Dr. Bernard Timberg, associate professor in ECU’s School of Communication, negotiated the exchange, using Skype software for live video interactions between his students and Thom Leib, professor of journalism at Towson State University and author of “All the News: Writing and Reporting for Converging Media.”

The textbook is due out from Allyn and Bacon this year. Timberg uses an advance copy to teach his basic reporting students.

The exchange took place Feb. 7 in Joyner East on campus. Students took turns asking questions in front of a camera, which transported the students’ images to the author in Baltimore, Md. Leib’s face appeared on the large screen in front of the classroom.

Most questions focused on clarifying or enhancing information from the textbook. One student, for instance, asked how a journalist might relate to his audience. Leib responded that newspapers must learn to relate to a younger audience. To do that, he said, they need to reach out and learn “who’s in their community.”

Other students expressed curiosity about the author himself. They questioned Leib about his employment history. They asked what job had most influenced him while he was writing the textbook. Leib responded that his career as a newspaper editor greatly informed his own writing as a journalist as well as his advice to other writers.

“When you spend the day looking at other people’s mistakes, you can’t stand to do them yourself,” Leib said.
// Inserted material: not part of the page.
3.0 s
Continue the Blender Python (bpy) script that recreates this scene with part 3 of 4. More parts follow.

Students learned that the author’s inspiration for becoming a journalist came from growing up during the breaking Watergate story. He cited his admiration for Bob Woodward’s and Carl Bernstein’s reporting during that time.

“People were looking at journalism as a way to change…the world,” Leib said.
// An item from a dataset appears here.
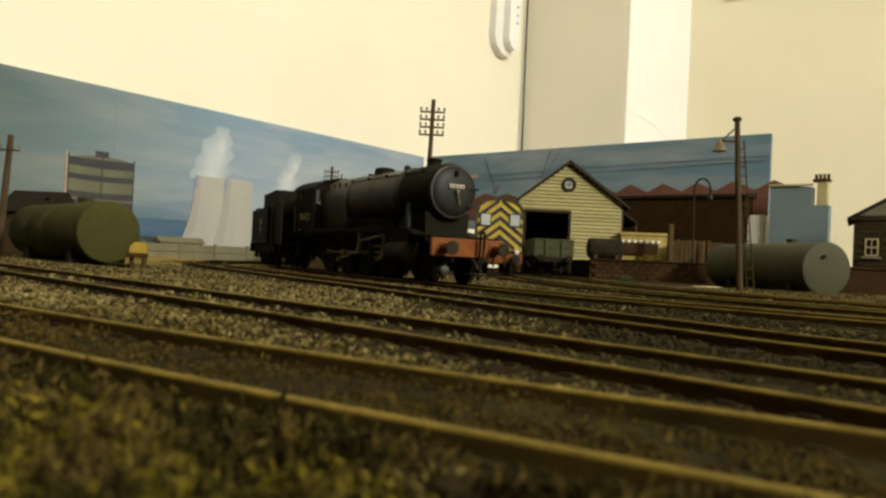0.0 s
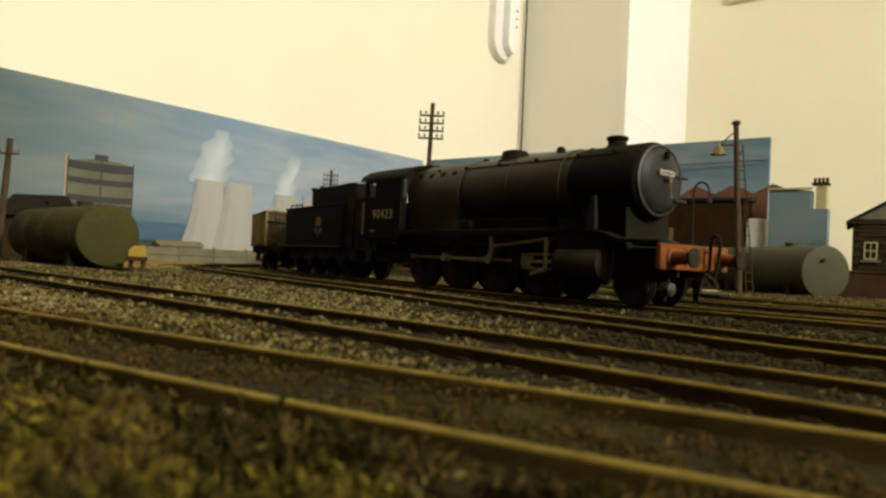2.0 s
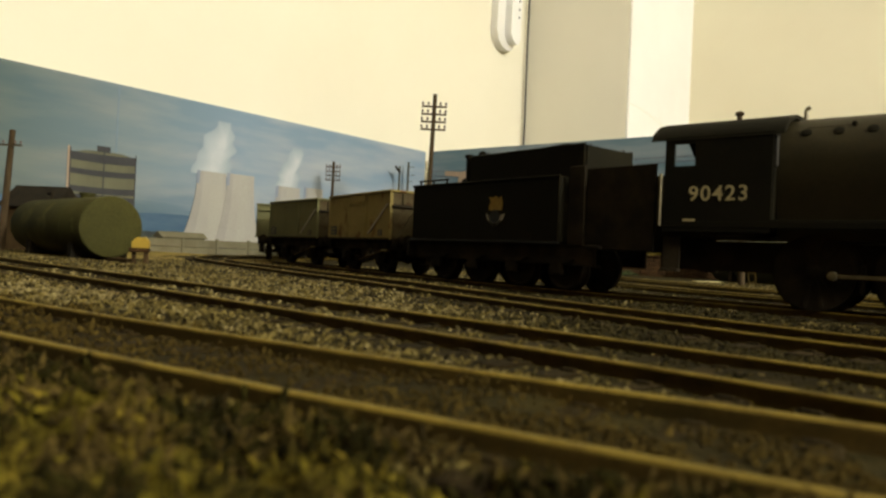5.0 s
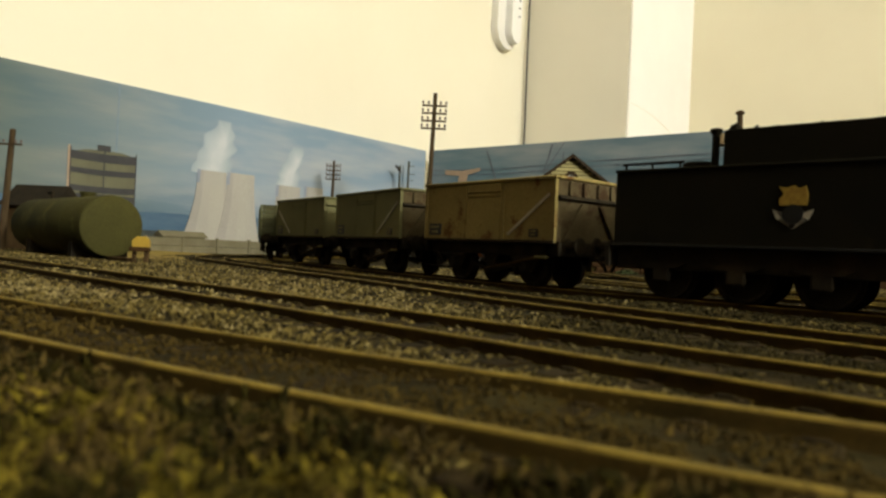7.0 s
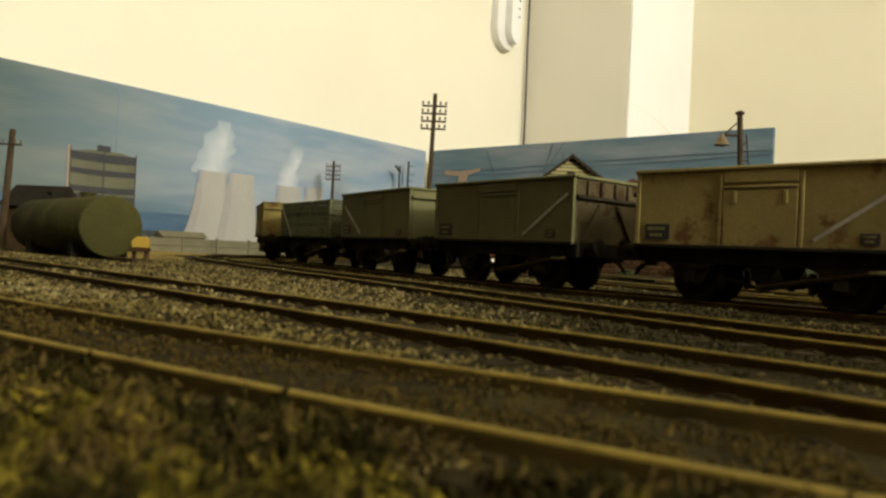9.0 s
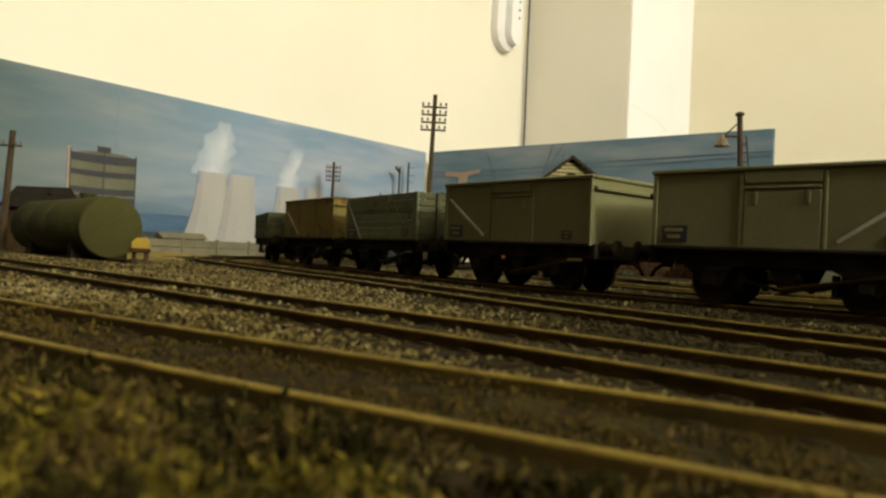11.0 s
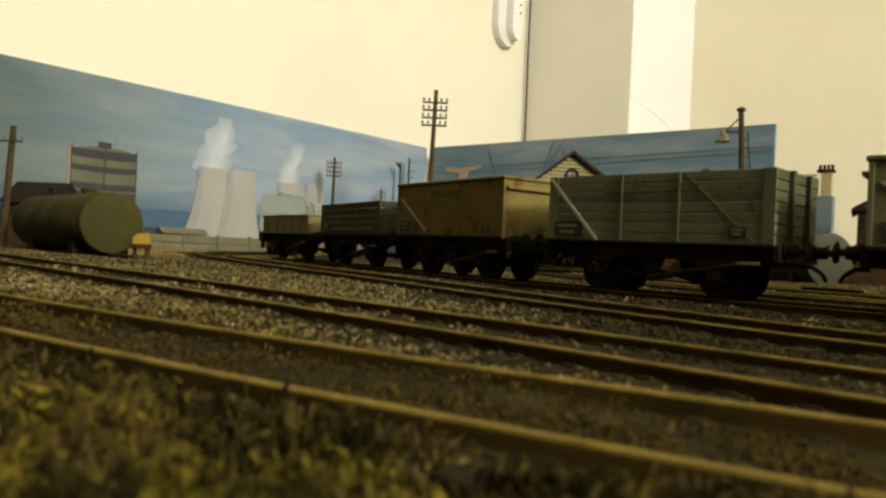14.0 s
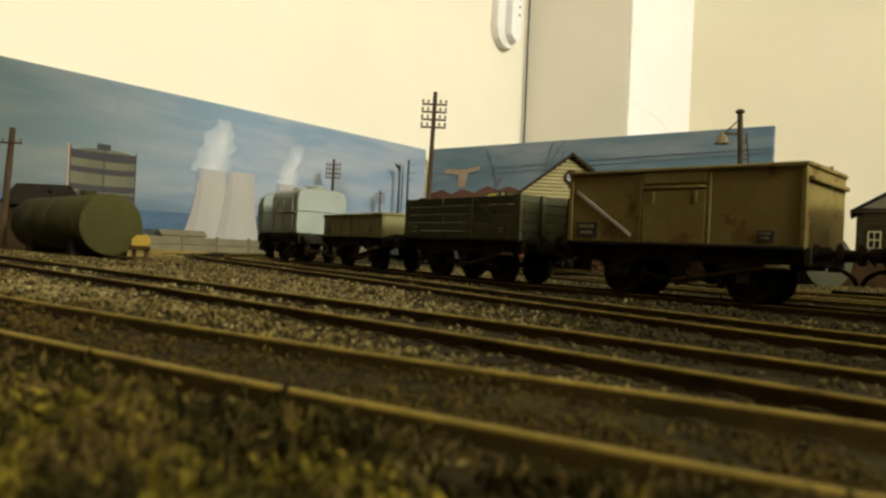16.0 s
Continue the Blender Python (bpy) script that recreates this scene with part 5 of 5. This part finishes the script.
bush(146, 552, .5, 7, "small dark green foam bush at the bank")
bush(172, 574, 17, 9, "straw-coloured dry grass bush on the bank", M_STRAW)


# ---- what moves ----
SECONDS = [float(i) for i in range(17)]
GONE = [-6, 43, 89, 137.4, 185, 232, 278.9, 324.5, 370, 415, 459.7, 504, 548.6, 593, 637, 682, 727]


def gone(t):
    """How far the train has run after t seconds."""
    return float(np.interp(t, SECONDS, GONE))


def on_line(s):
    return np.array([np.interp(s, MS, MQ[:, j]) for j in (0, 1)])


def motions():
    for v, s0, half in VEHICLES:
        rows = []
        for i in range(33):
            t = i * 0.5
            s = s0 + gone(t)
            p, q = on_line(s + half), on_line(s - half)
            c = (p + q) / 2
            rows.append((t, at(c[0], c[1], RAIL, math.degrees(math.atan2(p[1] - q[1], p[0] - q[0])))))
        walk(v, rows)
    steps = [round(i * 0.16, 2) for i in range(101)]
    for ob, x, r in WHEELS:
        walk(ob, [(t, pose(x * MM, 0, r * MM, 0, math.degrees(gone(t) / r), 0)) for t in steps])
    for ob, kind, s in RODS:
        rows = []
        for t in steps:
            a = gone(t) / 9.3 + (math.pi * .62 if s < 0 else math.pi * 1.12)
            cx, cz = 4.3 * math.sin(a), 4.3 * math.cos(a)
            if kind == "couple":
                rows.append((t, pose(cx * MM, 0, (9.3 + cz) * MM)))
            else:
                if kind == "eccentric":
                    px, pz = -15.4 + 2.4 * math.sin(a + 1.5), 9.3 + 2.4 * math.cos(a + 1.5)
                    jx = px + math.sqrt(21 ** 2 - (pz - 10.8) ** 2)
                    rows.append((t, pose(jx * MM, 0, 10.8 * MM, 0, math.degrees(math.atan2(pz - 10.8, jx - px)), 0)))
                    continue
                px, pz = -15.4 + cx, 9.3 + cz
                jx = px + math.sqrt(43 ** 2 - (pz - 11.2) ** 2)
                if kind == "cross":
                    rows.append((t, pose(jx * MM, 0, 11.2 * MM)))
                else:
                    rows.append((t, pose(jx * MM, 0, 11.2 * MM, 0, math.degrees(math.atan2(pz - 11.2, jx - px)), 0)))
        walk(ob, rows)


motions()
Students also suggested ways Leib could make the textbook more helpful. One student asked Leib about including writing samples to accompany information in the text. The author responded that he is actually working on samples that he plans to share with Timberg in the coming weeks.

Timberg said the two sessions with Leib were not recorded but future sessions might be. He also noted that he began using “All the News” after learning about it from a colleague who had done a review of the manuscript for the publisher.

At the time, Timberg had been searching for a text that would be relevant to students increasingly faced with convergence in journalism – the trend toward reporting for print, the Internet and broadcasts, as opposed to focusing in only one area of reporting.